Data section:
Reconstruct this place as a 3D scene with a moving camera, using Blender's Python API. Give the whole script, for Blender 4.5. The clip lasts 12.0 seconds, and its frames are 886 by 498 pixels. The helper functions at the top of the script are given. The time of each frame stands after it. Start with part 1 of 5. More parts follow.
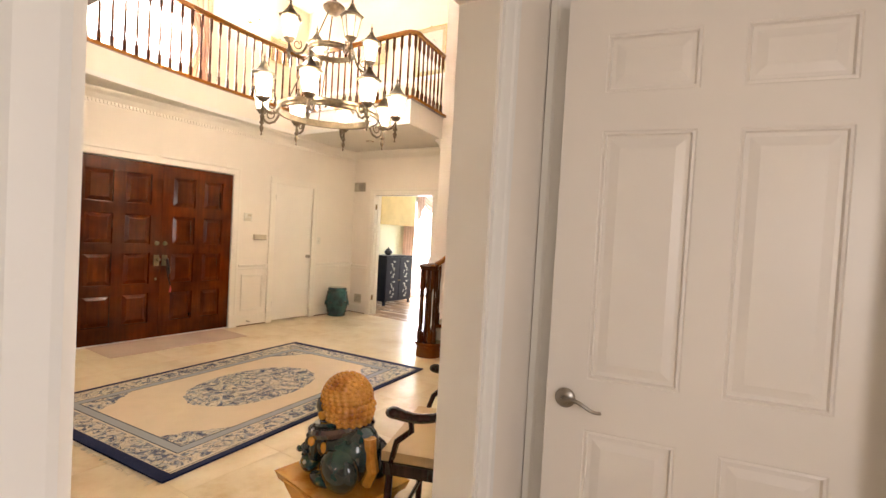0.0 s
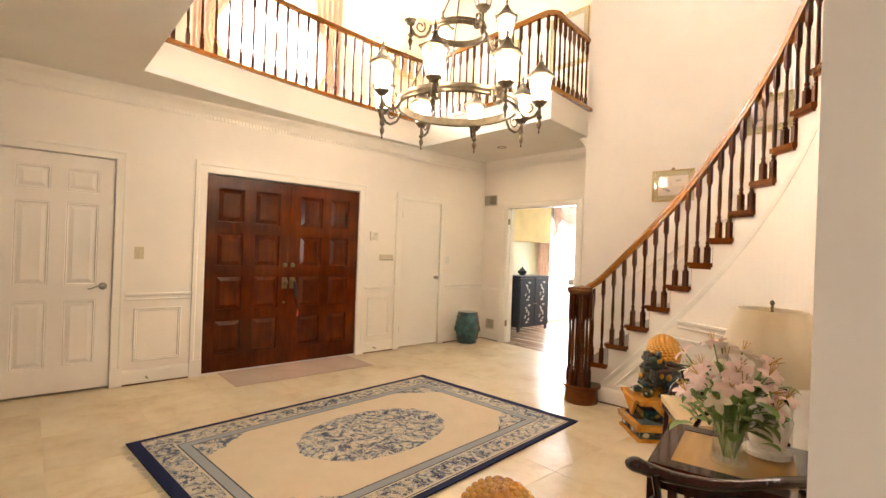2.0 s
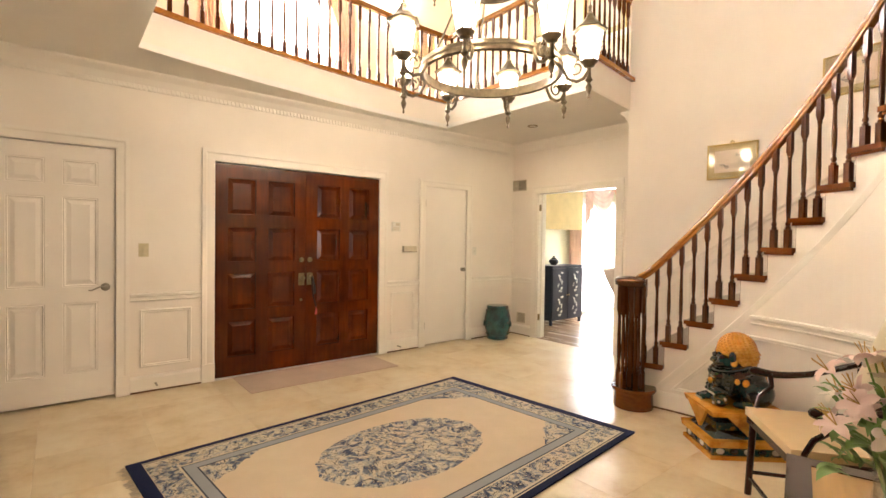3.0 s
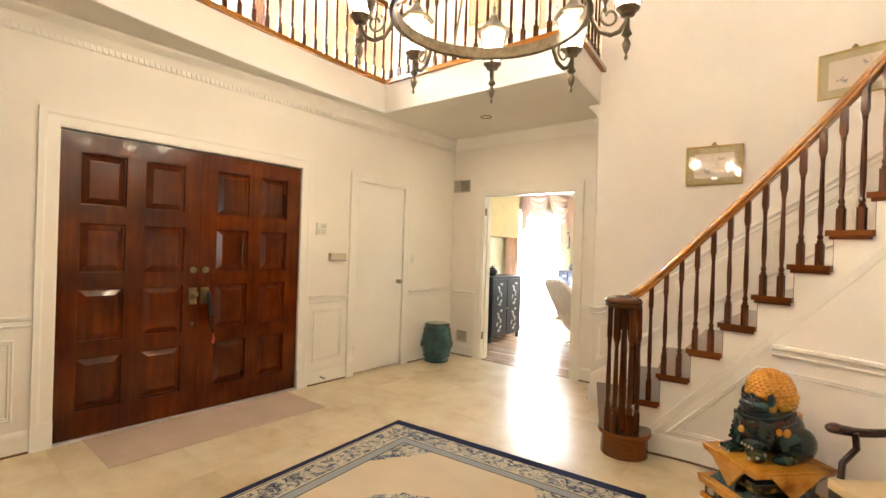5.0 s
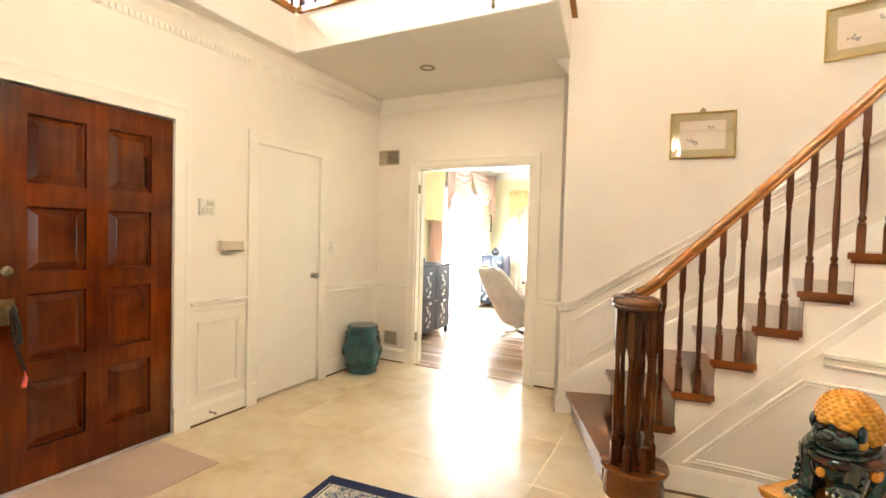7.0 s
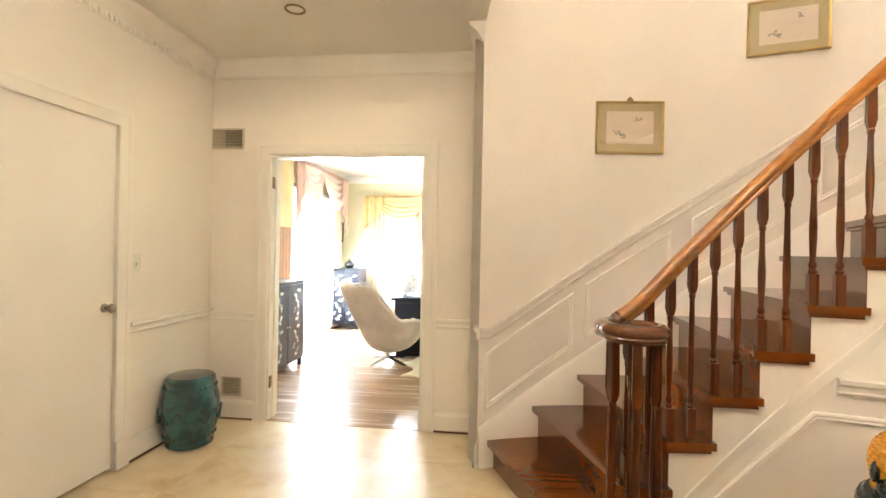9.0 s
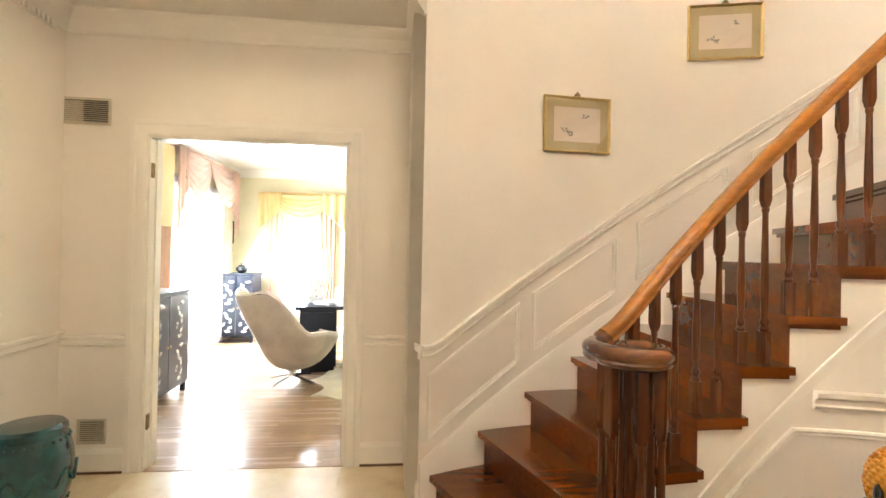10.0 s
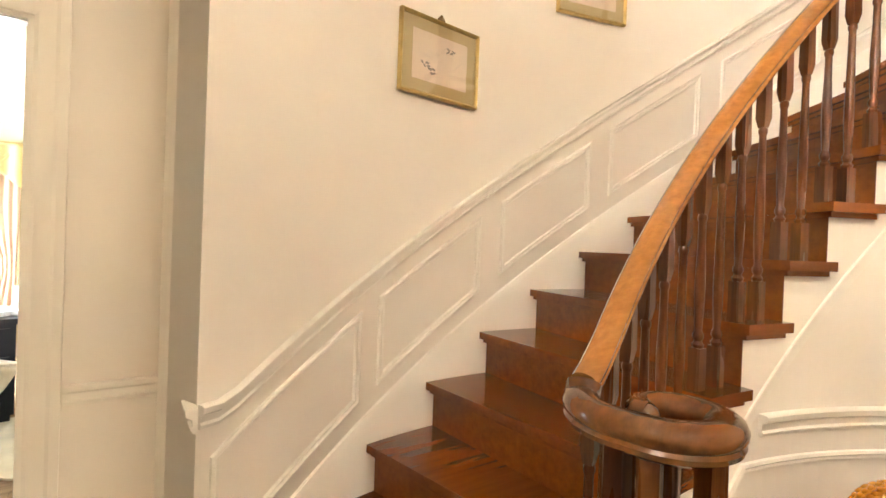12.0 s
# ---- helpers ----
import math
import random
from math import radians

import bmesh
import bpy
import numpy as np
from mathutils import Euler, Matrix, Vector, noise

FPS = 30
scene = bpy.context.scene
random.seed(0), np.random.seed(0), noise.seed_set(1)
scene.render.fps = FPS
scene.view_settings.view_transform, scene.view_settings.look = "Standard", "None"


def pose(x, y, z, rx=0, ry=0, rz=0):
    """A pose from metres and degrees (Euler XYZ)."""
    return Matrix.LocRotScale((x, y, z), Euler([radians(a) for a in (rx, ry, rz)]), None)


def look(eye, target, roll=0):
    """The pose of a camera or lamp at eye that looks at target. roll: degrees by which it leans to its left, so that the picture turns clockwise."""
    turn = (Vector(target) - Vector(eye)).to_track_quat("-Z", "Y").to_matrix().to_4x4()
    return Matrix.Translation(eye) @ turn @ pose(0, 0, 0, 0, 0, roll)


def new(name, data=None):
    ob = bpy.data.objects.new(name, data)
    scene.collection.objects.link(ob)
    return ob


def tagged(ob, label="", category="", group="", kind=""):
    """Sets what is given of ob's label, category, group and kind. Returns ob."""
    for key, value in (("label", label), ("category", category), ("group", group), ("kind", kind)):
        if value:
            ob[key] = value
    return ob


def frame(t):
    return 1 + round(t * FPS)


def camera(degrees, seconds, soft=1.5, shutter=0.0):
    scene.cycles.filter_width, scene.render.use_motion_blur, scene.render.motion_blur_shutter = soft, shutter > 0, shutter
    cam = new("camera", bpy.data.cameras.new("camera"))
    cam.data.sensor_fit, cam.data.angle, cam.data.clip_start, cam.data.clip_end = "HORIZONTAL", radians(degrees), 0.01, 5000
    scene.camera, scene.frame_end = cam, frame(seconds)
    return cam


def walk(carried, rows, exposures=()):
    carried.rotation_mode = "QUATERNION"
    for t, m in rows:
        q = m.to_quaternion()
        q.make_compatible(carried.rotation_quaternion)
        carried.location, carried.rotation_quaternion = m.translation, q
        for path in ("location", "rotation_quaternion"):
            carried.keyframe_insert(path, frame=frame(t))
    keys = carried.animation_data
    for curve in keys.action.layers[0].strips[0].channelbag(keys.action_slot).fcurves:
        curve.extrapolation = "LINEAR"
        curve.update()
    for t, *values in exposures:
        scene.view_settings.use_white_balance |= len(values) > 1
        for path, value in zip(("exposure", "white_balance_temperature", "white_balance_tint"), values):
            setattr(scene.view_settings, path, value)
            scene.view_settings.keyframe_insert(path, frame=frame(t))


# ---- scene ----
cam = camera(86.3, 12.0)
PATH = [
    (0, (-0.017, 1.104, 1.413), (-1.113, 2.775, 1.359), 3.2),
    (0.5, (-0.175, 1.332, 1.416), (-1.422, 2.895, 1.375), 3.1),
    (1, (-0.319, 1.457, 1.393), (-1.68, 2.922, 1.389), 2.9),
    (1.5, (-0.5, 1.602, 1.395), (-1.948, 2.982, 1.401), 2.8),
    (2, (-0.684, 1.703, 1.379), (-2.184, 3.026, 1.383), 2.1),
    (2.5, (-0.899, 1.812, 1.395), (-2.442, 3.084, 1.369), 1.2),
    (2.7, (-0.976, 1.867, 1.381), (-2.534, 3.121, 1.346), 0.8),
    (4.3, (-1.72, 2.182, 1.36), (-3.137, 3.593, 1.313), 1.5),
    (4.5, (-1.826, 2.212, 1.379), (-3.197, 3.667, 1.337), 1.6),
    (5, (-2.045, 2.323, 1.382), (-3.324, 3.86, 1.376), 1.9),
    (5.5, (-2.26, 2.461, 1.37), (-3.438, 4.077, 1.393), 1.8),
    (6, (-2.5, 2.601, 1.392), (-3.606, 4.267, 1.389), 1.7),
    (6.5, (-2.719, 2.764, 1.38), (-3.753, 4.476, 1.348), 1.5),
    (7, (-2.937, 2.932, 1.386), (-3.851, 4.709, 1.322), 1.6),
    (9, (-3.686, 3.718, 1.353), (-3.921, 5.704, 1.354), 1.1),
    (9.5, (-3.829, 3.916, 1.389), (-3.842, 5.916, 1.398), 0.8),
    (10, (-3.959, 4.127, 1.375), (-3.746, 6.115, 1.388), 1.1),
    (10.5, (-4.025, 4.375, 1.38), (-3.58, 6.325, 1.346), 1.0),
    (11, (-4.018, 4.646, 1.365), (-3.372, 6.538, 1.309), 1.0),
    (11.5, (-3.999, 4.901, 1.344), (-3.135, 6.704, 1.295), 1.7),
    (12, (-3.999, 5.153, 1.36), (-2.865, 6.8, 1.344), 2.1),
]
walk(cam, [(t, look(eye, target, roll)) for t, eye, target, roll in PATH], [(0.0, 1.55, 6620, 18), (1.0, 1.59, 6620, 17), (2.5, 1.55, 6670, 16), (4.5, 1.47, 6550, 12), (5.0, 1.52, 6480, 11), (5.5, 1.70, 6400, 10), (6.0, 1.80, 6400, 10), (7.0, 1.82, 6420, 10), (9.5, 1.61, 6420, 10), (11.0, 1.53, 6450, 11), (12.0, 1.75, 6450, 11)])

# ---------------------------------------------------------------- light
world = bpy.data.worlds.new("world")
scene.world = world
world.use_nodes = True
wn = world.node_tree.nodes
sky = wn.new("ShaderNodeTexSky")
sky.sky_type, sky.sun_disc = "NISHITA", False
sky.sun_elevation, sky.sun_rotation = radians(48), radians(250)
world.node_tree.links.new(sky.outputs[0], wn["Background"].inputs[0])
wn["Background"].inputs[1].default_value = 0.12


def lamp(name, kind, energy, colour, m, size=None, size_y=None):
    d = bpy.data.lights.new(name, kind)
    d.energy, d.color = energy, colour
    if kind == "AREA":
        d.shape, d.size, d.size_y = "RECTANGLE", size, size_y
    elif kind == "POINT":
        d.shadow_soft_size = size
    o = new(name, d)
    o.matrix_world = m
    return o


sun = lamp("sun", "SUN", 2.6, (1.0, 0.95, 0.87), look((-20, 6, 22), (-5, 10, 0)))
sun.data.angle = radians(0.5)
DAY = (1.0, 0.97, 0.92)
COOL = (0.82, 0.91, 1.0)
WARM = (1.0, 0.84, 0.63)
lamp("upstairs_window_light", "AREA", 1040, DAY, look((-7.34, 4.2, 4.33), (-3, 4.2, 4.2)), 1.25, 1.9)
lamp("study_side_window_light", "AREA", 150, COOL, look((-6.47, 10.42, 1.1), (-4, 10.42, -0.9)), 1.6, 2.0)
lamp("study_back_window_light", "AREA", 85, COOL, look((-5.4, 11.90, 1.15), (-5.4, 8, -1.2)), 0.65, 1.6)
# added lamp in an unseen, assumed window: brings daylight into the hall
lamp("hall_window_light", "AREA", 7.4, (1.0, 0.93, 0.84), look((1.49, 0.9, 1.5), (-1.0, 1.2, 1.4)), 0.95, 1.15)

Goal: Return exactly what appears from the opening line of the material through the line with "pose from metres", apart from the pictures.

Finished answer:
Reconstruct this place as a 3D scene with a moving camera, using Blender's Python API. Give the whole script, for Blender 4.5. The clip lasts 12.0 seconds, and its frames are 886 by 498 pixels. The helper functions at the top of the script are given. The time of each frame stands after it. Start with part 1 of 5. More parts follow.
0.0 s
2.0 s
3.0 s
5.0 s
7.0 s
9.0 s
10.0 s
12.0 s
# ---- helpers ----
import math
import random
from math import radians

import bmesh
import bpy
import numpy as np
from mathutils import Euler, Matrix, Vector, noise

FPS = 30
scene = bpy.context.scene
random.seed(0), np.random.seed(0), noise.seed_set(1)
scene.render.fps = FPS
scene.view_settings.view_transform, scene.view_settings.look = "Standard", "None"


def pose(x, y, z, rx=0, ry=0, rz=0):
    """A pose from metres and degrees (Euler XYZ)."""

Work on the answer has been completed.